Karen Konkoly, '16, decorates a cardboard house that she and members of the Habitat for Humanity club built for "Act! Speak! Build!" week. Habitat for Humanity is holding a series of events all week long that promotes the club and the provision of affordable housing for members of the Lehigh Valley. (Ashley Omoma/B&W photo)

Lehigh’s Habitat for Humanity chapter celebrates national awareness week


As a part of Habitat for Humanity’s “Act! Speak! Build” week, the Lehigh chapter held several events on campus to help raise awareness about affordable housing and the 1.6 billion people who currently live in poverty housing.

According to the official Habitat for Humanity website, that nationwide week aims to “educate others by expanding the scope of Habitat’s mission from raising a hammer and raising funds to include raising your voice.”

“Act! Speak! Build” was held this past week—running from April 12 – 18.

The organization has many campus chapters across the country at both colleges and high schools. The Lehigh University Habitat for Humanity campus chapter started just last fall. The Lehigh chapter is based around four purposes: building, education, fundraising and advocacy.

“We wanted to provide a venue for people to volunteer and get involved,” said Karen Konkoly, ’17, the Lehigh chapter’s president.

On Monday the organization chalked across campus in order to inform the community about certain government barriers that make it difficult for people with low wage jobs to be granted affordable housing. On Wednesday, they built a small cardboard house on the front lawn to represent those living in poverty houses and to generate interest in their cause

“We want to let Lehigh students know the facts about poverty and the devastating effects of not having shelter, said Amanda Sidwell, ’17, the Lehigh chapter’s advocacy chair.

On Thursday the chapter turned its focuses back toward government policy by writing letters in the University Center to state legislatures.

“The letters are to petition for policies that help low income families get credit so they can mortgage a home,” said Amalia Cote, ’17, the Lehigh chapter’s vice president. “We’re also pushing for grants that help make homeownership a possibility.”
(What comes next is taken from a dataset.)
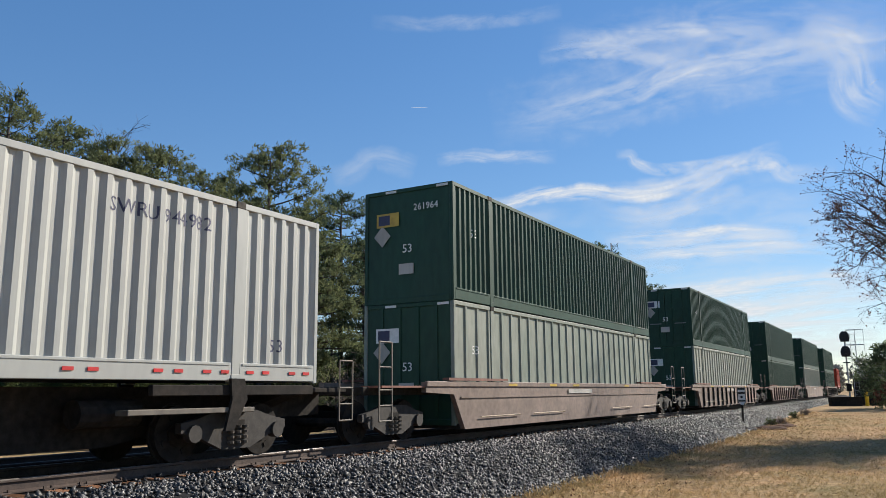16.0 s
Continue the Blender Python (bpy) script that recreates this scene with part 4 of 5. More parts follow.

Throughout the year, the Lehigh Habitat for Humanity campus chapter works to help those in the Lehigh Valley who are in need of affordable housing. The Lehigh Valley also has a Habitat for Humanity office in Allentown that acts as the campus chapter’s affiliate. Habitat for Humanity of the Lehigh Valley was founded in 1989, according to their official website.

“We want to raise awareness about the effects of poverty not only globally but in right in Bethlehem, given that we have a habitat community right off campus,” Sidwell said.

According to the Habitat for Humanity of the Lehigh Valley official website, children of homeowners have a “25 percent higher probability of finishing high school and a 116 percent better change of graduating from college.”

The website also stated that children of homeowners are more likely to also become homeowners.

“Even though right now it sometimes seems like it’s hard to deal with all the poverty in our backyard, the more we can get involved with our affiliate the more useful they can be and the more builds that can go on,” Konkoly said. “I feel like we can grow a lot in the near future and really help out in the Lehigh Valley.”